Auch wenn ESG-Anlagen in den politischen Debatten oft falsch dargestellt werden, erwarten wir, dass diese Argumente eine Quelle des Nachrichtenflusses bleiben werden, was zu Verwirrung bei den Kunden führen wird, weshalb die Vermögensverwalter ihre Anlagephilosophie und ihren Ansatz klar darlegen müssen.
Trend #6
Renaissance der Wachstumskritik
Die beiden vorherrschenden Wirtschaftstheorien zur Nachhaltigkeit konzentrieren sich entweder auf De-Growth (Postwachstum) oder grünes Wachstum. Die Anhänger des grünen Wachstums gehen davon aus, dass es möglich ist, traditionelle Kennzahlen wie das BIP zu steigern und gleichzeitig eine akzeptable globale Umweltverschmutzung und einen akzeptablen Lebensstandard zu erreichen. De-Growth geht davon aus, dass der Ressourcenverbrauch sinken muss, damit die Gesellschaft innerhalb einer ökologischen Obergrenze leben kann.

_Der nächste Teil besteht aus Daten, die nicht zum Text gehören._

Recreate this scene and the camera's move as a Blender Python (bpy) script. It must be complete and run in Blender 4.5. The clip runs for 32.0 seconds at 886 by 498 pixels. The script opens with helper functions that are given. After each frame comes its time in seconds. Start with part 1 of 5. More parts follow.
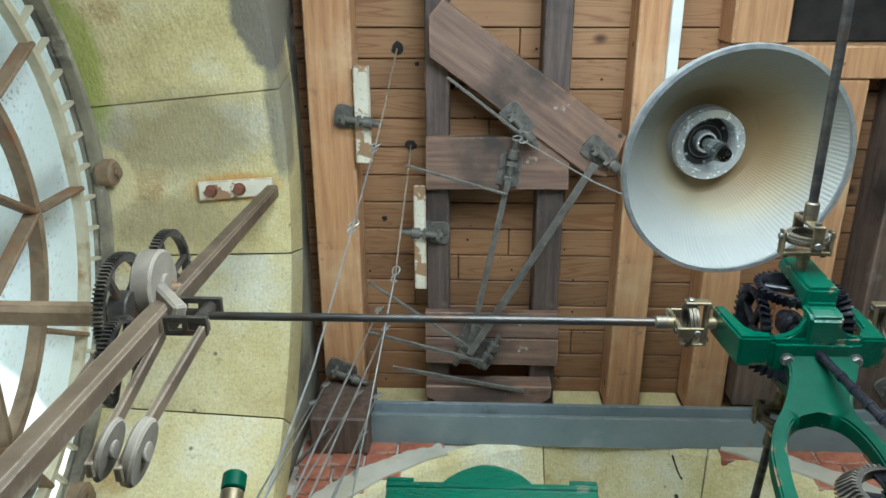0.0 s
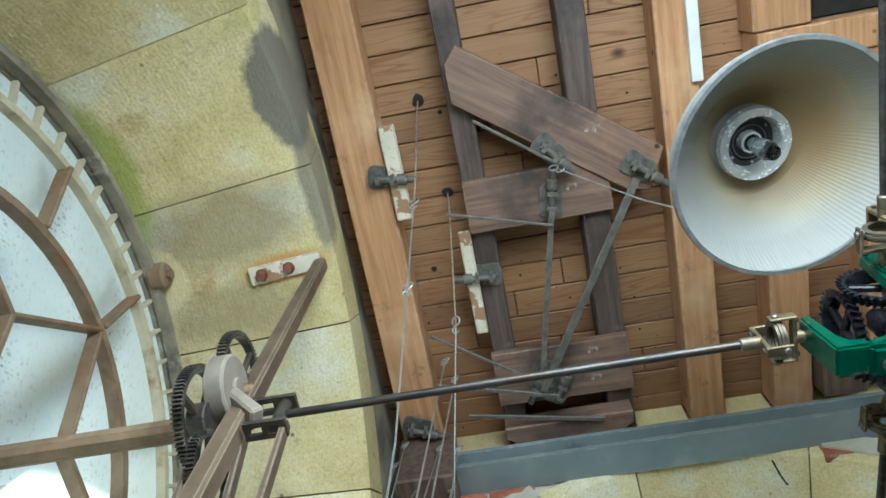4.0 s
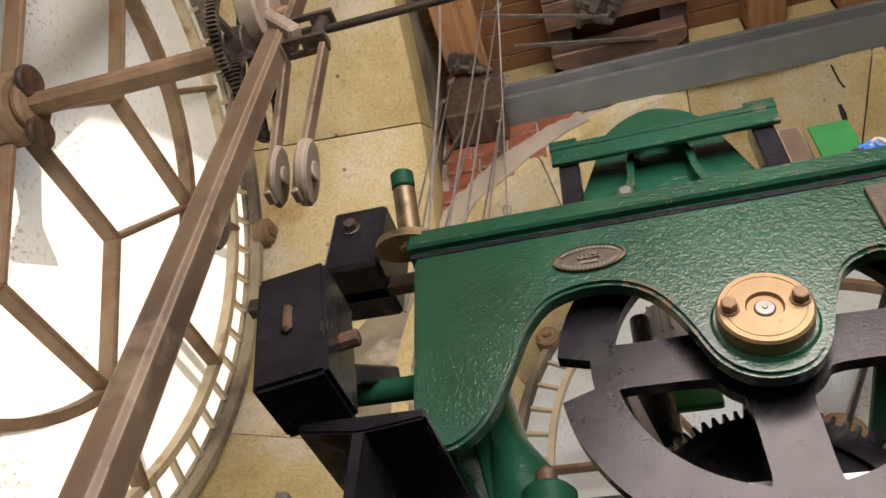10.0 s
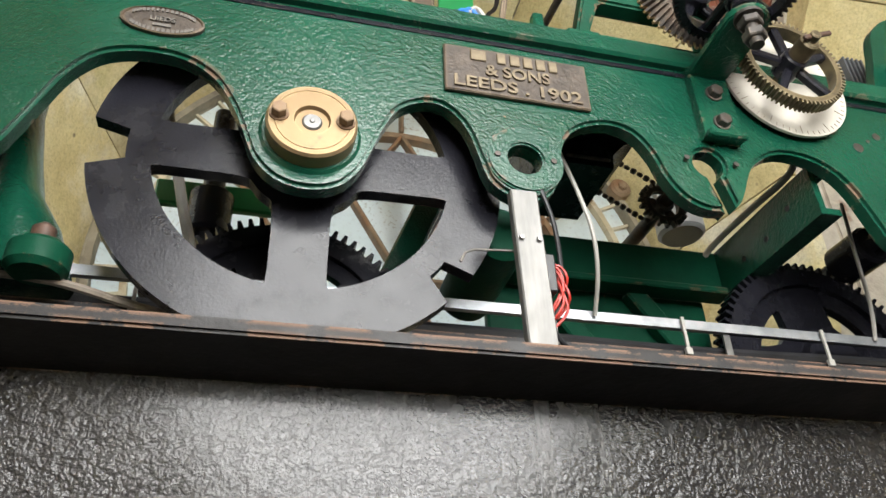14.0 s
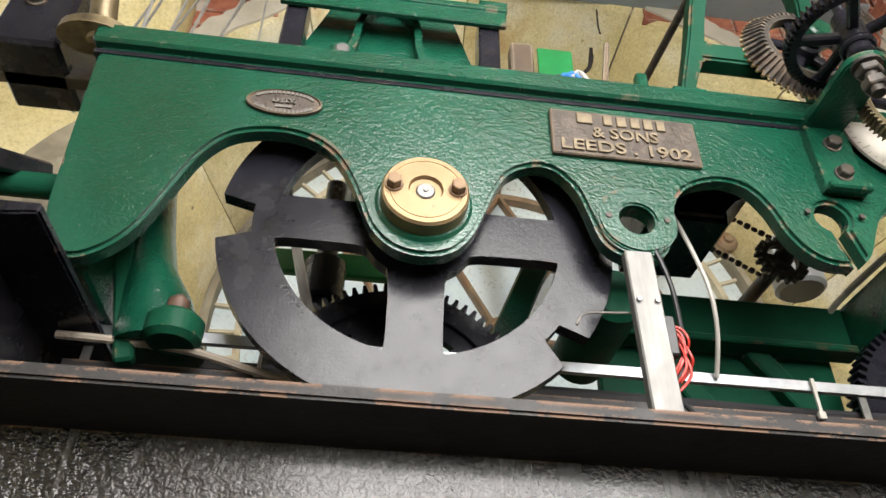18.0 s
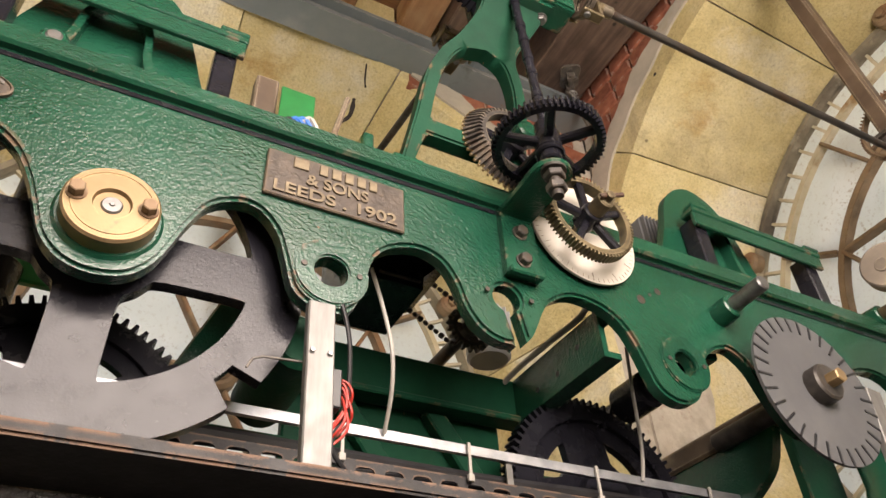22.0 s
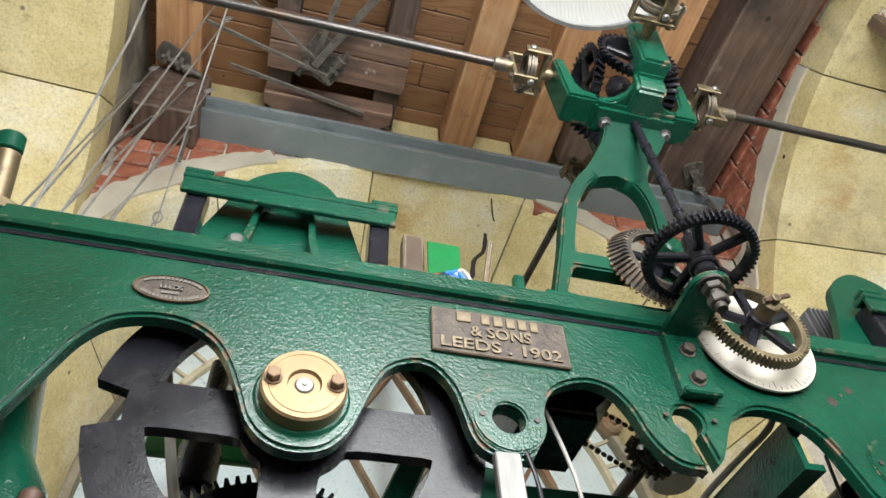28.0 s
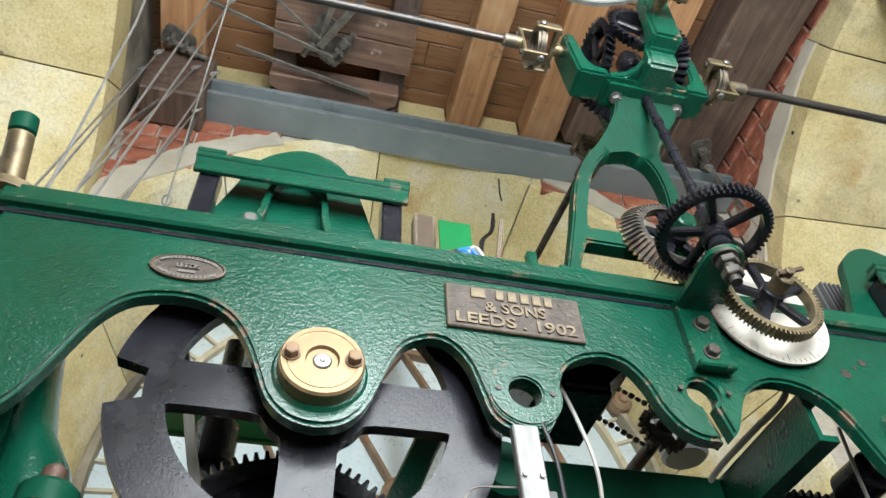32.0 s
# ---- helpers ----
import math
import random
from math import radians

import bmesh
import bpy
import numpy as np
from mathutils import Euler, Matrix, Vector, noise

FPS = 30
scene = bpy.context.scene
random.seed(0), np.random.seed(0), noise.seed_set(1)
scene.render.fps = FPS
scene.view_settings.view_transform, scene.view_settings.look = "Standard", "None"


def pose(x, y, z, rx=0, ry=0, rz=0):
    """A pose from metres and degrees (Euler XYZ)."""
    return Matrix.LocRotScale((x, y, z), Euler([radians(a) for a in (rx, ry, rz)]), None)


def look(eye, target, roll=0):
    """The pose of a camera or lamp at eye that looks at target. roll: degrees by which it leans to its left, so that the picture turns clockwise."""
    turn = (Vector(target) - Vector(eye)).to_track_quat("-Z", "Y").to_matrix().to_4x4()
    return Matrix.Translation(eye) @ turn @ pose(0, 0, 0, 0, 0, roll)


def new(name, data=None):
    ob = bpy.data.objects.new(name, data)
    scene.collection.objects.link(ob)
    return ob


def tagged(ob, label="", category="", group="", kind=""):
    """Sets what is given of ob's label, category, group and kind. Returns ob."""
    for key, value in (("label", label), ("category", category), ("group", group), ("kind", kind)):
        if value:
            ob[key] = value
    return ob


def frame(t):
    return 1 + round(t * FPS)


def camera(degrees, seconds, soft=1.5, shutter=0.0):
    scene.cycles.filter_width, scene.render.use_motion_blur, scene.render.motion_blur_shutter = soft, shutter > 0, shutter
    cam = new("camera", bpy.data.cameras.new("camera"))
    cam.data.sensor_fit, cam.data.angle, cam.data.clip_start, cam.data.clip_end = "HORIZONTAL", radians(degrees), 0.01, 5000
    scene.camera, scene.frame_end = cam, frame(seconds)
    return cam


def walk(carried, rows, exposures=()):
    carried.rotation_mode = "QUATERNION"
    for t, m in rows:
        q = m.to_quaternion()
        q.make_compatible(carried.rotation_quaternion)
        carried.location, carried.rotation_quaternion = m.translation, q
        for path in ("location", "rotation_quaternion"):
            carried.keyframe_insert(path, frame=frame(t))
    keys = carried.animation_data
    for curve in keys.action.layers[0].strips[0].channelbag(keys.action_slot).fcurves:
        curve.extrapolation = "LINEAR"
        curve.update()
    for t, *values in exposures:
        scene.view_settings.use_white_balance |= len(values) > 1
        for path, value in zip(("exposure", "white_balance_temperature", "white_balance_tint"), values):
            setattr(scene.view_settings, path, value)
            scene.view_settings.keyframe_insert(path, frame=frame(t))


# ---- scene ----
cam = camera(61.6, 32.0)
PATH = [
    (0, (0.6400, 0.1840, 1.3616), (0.5808, 0.7424, 2.8600), 6.3),
    (0.5, (0.6496, 0.1768, 1.3720), (0.5880, 0.7296, 2.8720), 6.5),
    (1, (0.6440, 0.1608, 1.3720), (0.5840, 0.6968, 2.8784), 6.4),
    (1.5, (0.6400, 0.1552, 1.3720), (0.5808, 0.6696, 2.8856), 6.3),
    (2, (0.6504, 0.1584, 1.3712), (0.5864, 0.6544, 2.8912), 7.1),
    (2.5, (0.6568, 0.1440, 1.3792), (0.5880, 0.6240, 2.9040), 6.7),
    (3, (0.6416, 0.1416, 1.3856), (0.5440, 0.6288, 2.9072), 6.7),
    (3.5, (0.6200, 0.1408, 1.3952), (0.4824, 0.6480, 2.9064), 7.1),
    (5.5, (0.6112, 0.0752, 1.4264), (0.4592, 0.5192, 2.9560), 5.6),
    (6, (0.5984, 0.1192, 1.4104), (0.4272, 0.6616, 2.9056), 3.6),
    (6.5, (0.6120, 0.1248, 1.4240), (0.3752, 0.8168, 2.8472), 4.5),
    (7, (0.6024, 0.1472, 1.4104), (0.3320, 0.9320, 2.7784), 4.4),
    (7.5, (0.6064, 0.1608, 1.4104), (0.3048, 1.0152, 2.7288), 4.6),
    (8, (0.5952, 0.1704, 1.4032), (0.2832, 1.0704, 2.6888), 4.3),
    (8.5, (0.5960, 0.1776, 1.3992), (0.2752, 1.1168, 2.6544), 3.8),
    (9, (0.5992, 0.1848, 1.4016), (0.2672, 1.1424, 2.6400), 3.9),
    (9.5, (0.5944, 0.1864, 1.3944), (0.2640, 1.1696, 2.6128), 3.6),
    (10, (0.5928, 0.2312, 1.3880), (0.2288, 1.2936, 2.5280), 3.6),
    (10.5, (0.5928, 0.2080, 1.3960), (0.2200, 1.3408, 2.4624), 2.3),
    (11, (0.5872, 0.2160, 1.3880), (0.2048, 1.3984, 2.3952), 2.1),
    (11.5, (0.5896, 0.2584, 1.3680), (0.2048, 1.4840, 2.3224), 2.9),
    (12, (0.6112, 0.2744, 1.3728), (0.3352, 1.5456, 2.3048), 2.1),
    (12.5, (0.6632, 0.2840, 1.3712), (0.7136, 1.5960, 2.2856), -1.2),
    (13, (0.6816, 0.2864, 1.3696), (0.9336, 1.5944, 2.2560), -2.5),
    (13.5, (0.7048, 0.2704, 1.3760), (1.0584, 1.5736, 2.2344), -2.2),
    (15.5, (0.6944, 0.2800, 1.3784), (0.9832, 1.6144, 2.2120), 0.7),
    (16, (0.6944, 0.2816, 1.3776), (0.9440, 1.6256, 2.2096), 1.1),
    (16.5, (0.7040, 0.2816, 1.3736), (0.9272, 1.6224, 2.2176), 1.3),
    (17, (0.7048, 0.2792, 1.3704), (0.9056, 1.6136, 2.2296), 1.3),
    (17.5, (0.6840, 0.2728, 1.3848), (0.8656, 1.5856, 2.2800), 1.1),
    (18, (0.6808, 0.2664, 1.3800), (0.8200, 1.5480, 2.3280), 1.6),
    (18.5, (0.7144, 0.2592, 1.3784), (0.9696, 1.5104, 2.3424), -0.5),
    (19, (0.7832, 0.2336, 1.3712), (1.2992, 1.4216, 2.3104), -3.2),
    (19.5, (0.7680, 0.2552, 1.3800), (1.4832, 1.3536, 2.2976), -5.9),
    (20, (0.7632, 0.2544, 1.3776), (1.5264, 1.3248, 2.2896), -5.4),
    (20.5, (0.7544, 0.2456, 1.3832), (1.4872, 1.3208, 2.3136), -4),
    (21, (0.7464, 0.2400, 1.3832), (1.4344, 1.3144, 2.3496), -3.6),
    (21.5, (0.7424, 0.2392, 1.3808), (1.3888, 1.3152, 2.3736), -3.2),
    (22, (0.7432, 0.2376, 1.3816), (1.3624, 1.3152, 2.3896), -3.4),
    (22.5, (0.7440, 0.2352, 1.3816), (1.3472, 1.3072, 2.4048), -3.8),
    (23, (0.7400, 0.2368, 1.3800), (1.3296, 1.3080, 2.4112), -3.8),
    (23.5, (0.7352, 0.2392, 1.3800), (1.3168, 1.3224, 2.4032), -4),
    (24, (0.7296, 0.2384, 1.3824), (1.2944, 1.3392, 2.3968), -4.2),
    (24.5, (0.7152, 0.2408, 1.3832), (1.2216, 1.3608, 2.4064), -3.8),
    (25, (0.7032, 0.2456, 1.3840), (1.1440, 1.3776, 2.4248), -3.1),
    (25.5, (0.7016, 0.2336, 1.3840), (1.1072, 1.3568, 2.4504), -2.9),
    (26, (0.6992, 0.2248, 1.3824), (1.0792, 1.3248, 2.4808), -3.1),
    (26.5, (0.6992, 0.2208, 1.3848), (1.0536, 1.2912, 2.5200), -3.1),
    (28.5, (0.6936, 0.2112, 1.3832), (0.9840, 1.2080, 2.6000), -3),
    (29, (0.6912, 0.2120, 1.3784), (0.9784, 1.2016, 2.6024), -3.2),
    (29.5, (0.6944, 0.2128, 1.3776), (0.9808, 1.2040, 2.6008), -3.1),
    (30, (0.6944, 0.2136, 1.3800), (0.9840, 1.2096, 2.5976), -3.1),
    (30.5, (0.6896, 0.2152, 1.3784), (0.9784, 1.2192, 2.5904), -3.1),
    (31, (0.6912, 0.2176, 1.3768), (0.9800, 1.2328, 2.5792), -3.1),
    (31.5, (0.6928, 0.2144, 1.3768), (0.9864, 1.2416, 2.5680), -3.2),
    (32, (0.6856, 0.2200, 1.3776), (0.9808, 1.2592, 2.5584), -3),
]
EXPO = [(0.0, 1.27, 5250, -3), (6.0, 1.22, 5250, -3), (7.0, 0.85, 5800, 3), (8.0, 0.85, 7200, 22), (9.0, 0.85, 7400, 26), (11.0, 0.92, 7000, 25), (12.0, 1.10, 6900, 18), (13.0, 1.35, 6400, 10),
        (16.0, 1.40, 6300, 14), (18.0, 1.5, 6500, 13), (20.0, 1.3, 6300, 14), (22.0, 1.35, 7500, 23), (23.0, 1.28, 7450, 19), (24.0, 1.38, 7400, 16), (26.0, 1.45, 7200, 14), (29.0, 1.5, 5900, 9), (32.0, 1.55, 5900, 8)]
walk(cam, [(t, look(eye, target, roll)) for t, eye, target, roll in PATH], EXPO)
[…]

Im Laufe des Jahres 2022 gewann das De-Growth-Konzept aufgrund der vermeintlichen Unwirksamkeit des grünen Wachstums an Bedeutung. Wir gehen nicht davon aus, dass die globale Umweltverschmutzung abnehmen wird. Und solange sie das nicht tut, wird die Wachstumskritik in der öffentlichen Debatte und in der Regierungspolitik aller Voraussicht nach an Bedeutung gewinnen. Unternehmen, die mit “übermäßigem Konsum“ – etwa Fast Fashion oder Einwegplastik – in Verbindung gebracht werden, sollten mit verstärktem Gegenwind von Regulierungsbehörden, Verbrauchern und Kunden rechnen.
Trend #7
Ausweitung der Agenda
Die Klima- und Finanzmarktregulierung konzentrierte sich 2022 vor allem auf ESG-Anlagen. Aus unserer Sicht wird sich der Fokus nun auf umfassendere Themen verlagern wie Biodiversität und die Berücksichtigung planetarer Grenzen anstelle von spezifischen Umweltkennzahlen und sozialen Themen wie Nahrungsmittelsicherheit, antimikrobielle Resistenzen und Monopole.